» **Written request**
Set down all of the data that follows word for word, without the images.

» **Material provided**
_ _ _ _ _ _ _

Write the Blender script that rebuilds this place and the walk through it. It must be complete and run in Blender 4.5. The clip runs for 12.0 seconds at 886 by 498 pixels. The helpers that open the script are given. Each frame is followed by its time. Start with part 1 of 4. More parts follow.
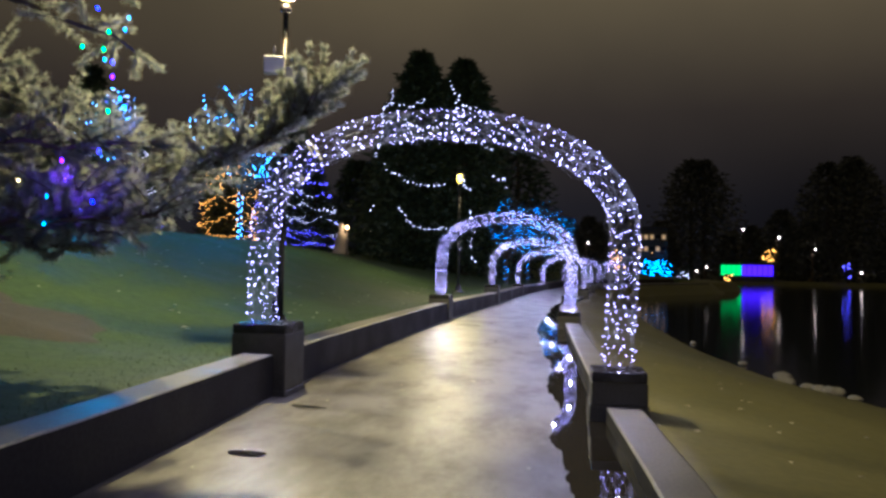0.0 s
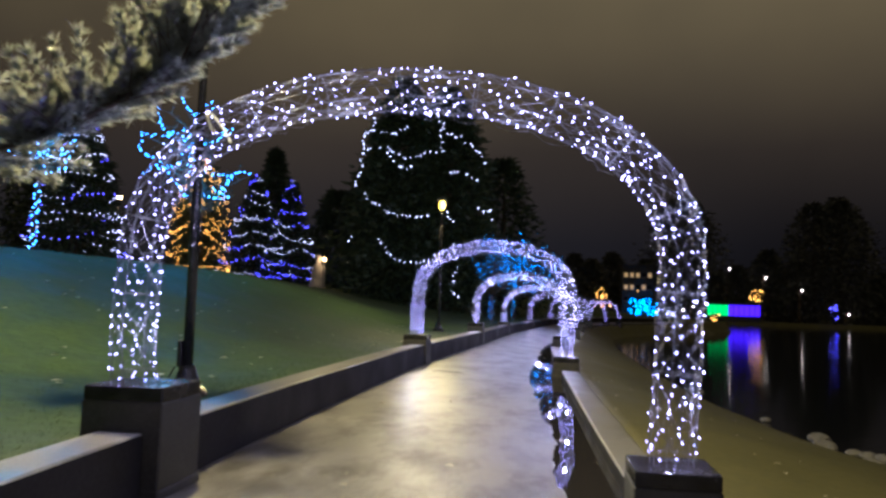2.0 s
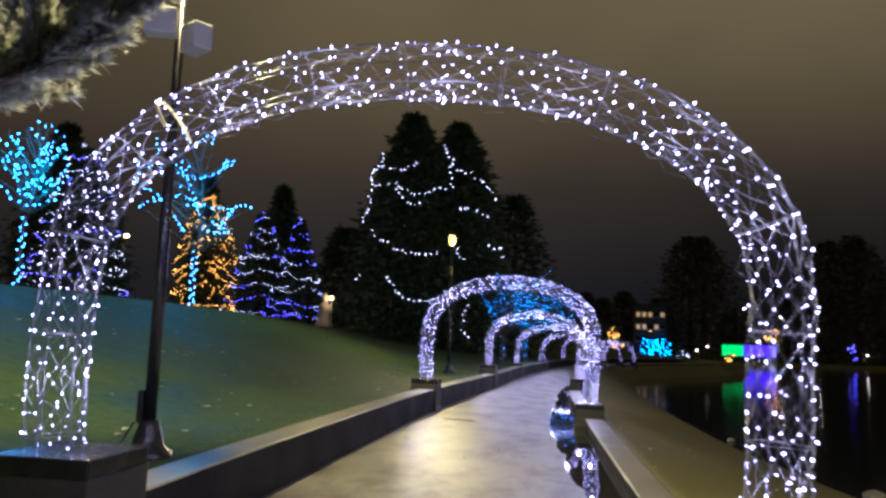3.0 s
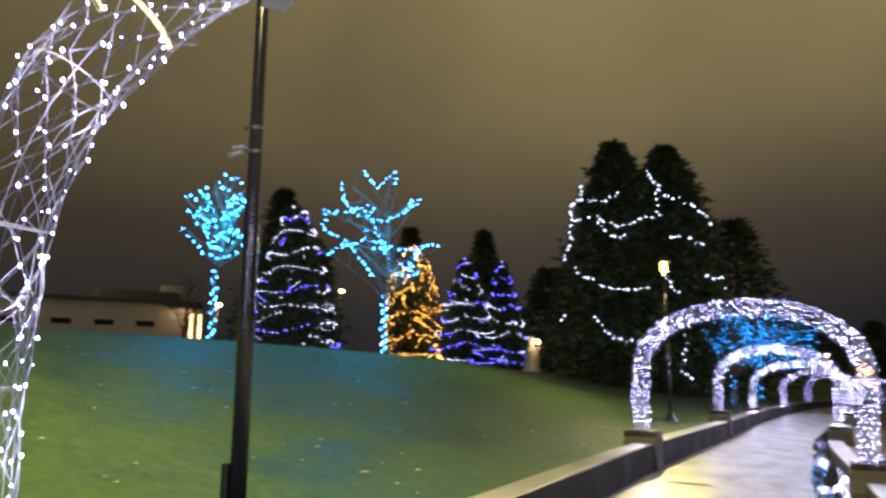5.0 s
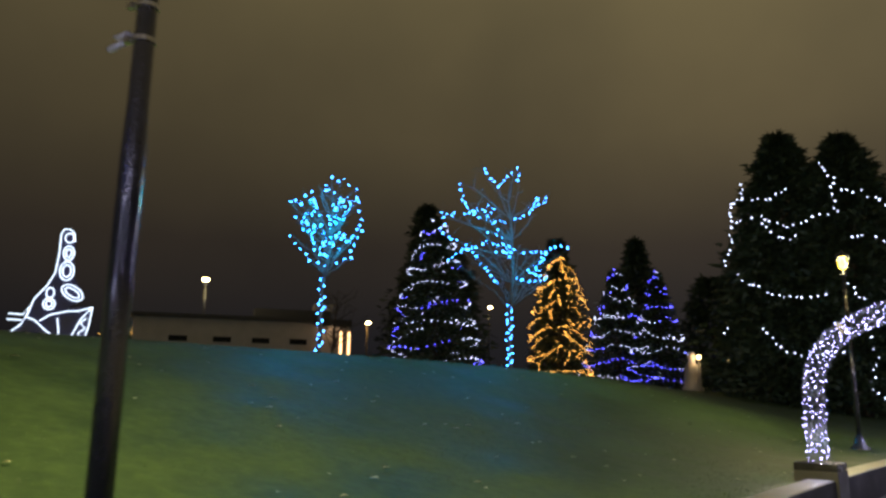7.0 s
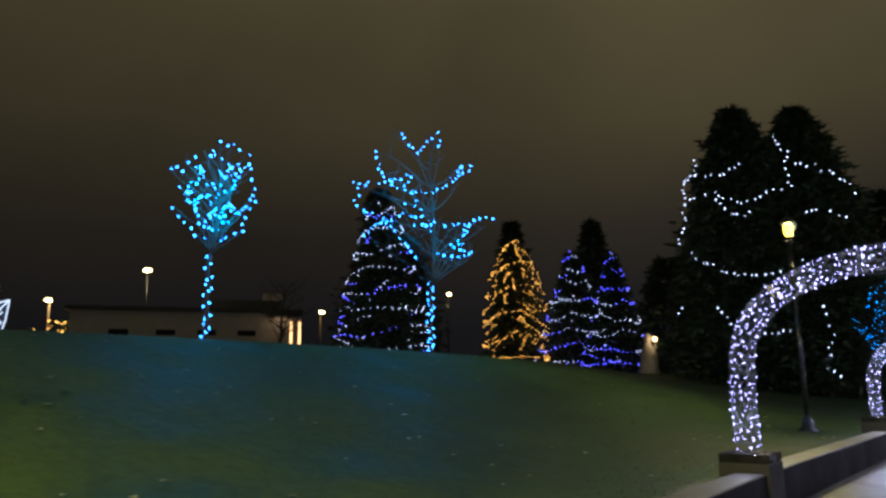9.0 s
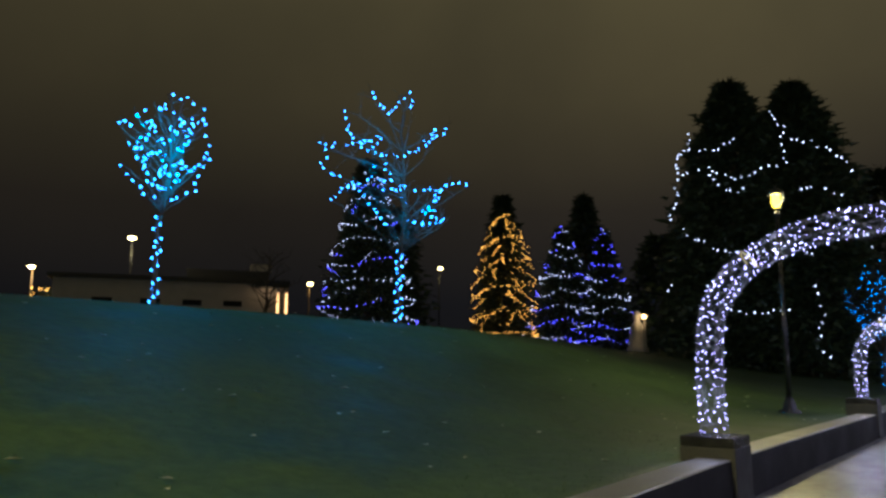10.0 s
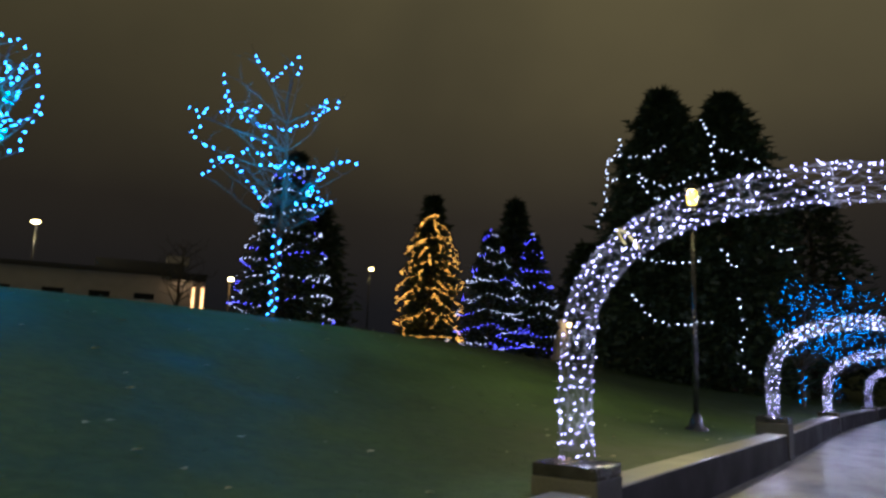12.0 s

_ _ _ _ _ _ _

» **Complete response**
Write the Blender script that rebuilds this place and the walk through it. It must be complete and run in Blender 4.5. The clip runs for 12.0 seconds at 886 by 498 pixels. The helpers that open the script are given. Each frame is followed by its time. Start with part 1 of 4. More parts follow.
0.0 s
2.0 s
3.0 s
5.0 s
7.0 s
9.0 s
10.0 s
12.0 s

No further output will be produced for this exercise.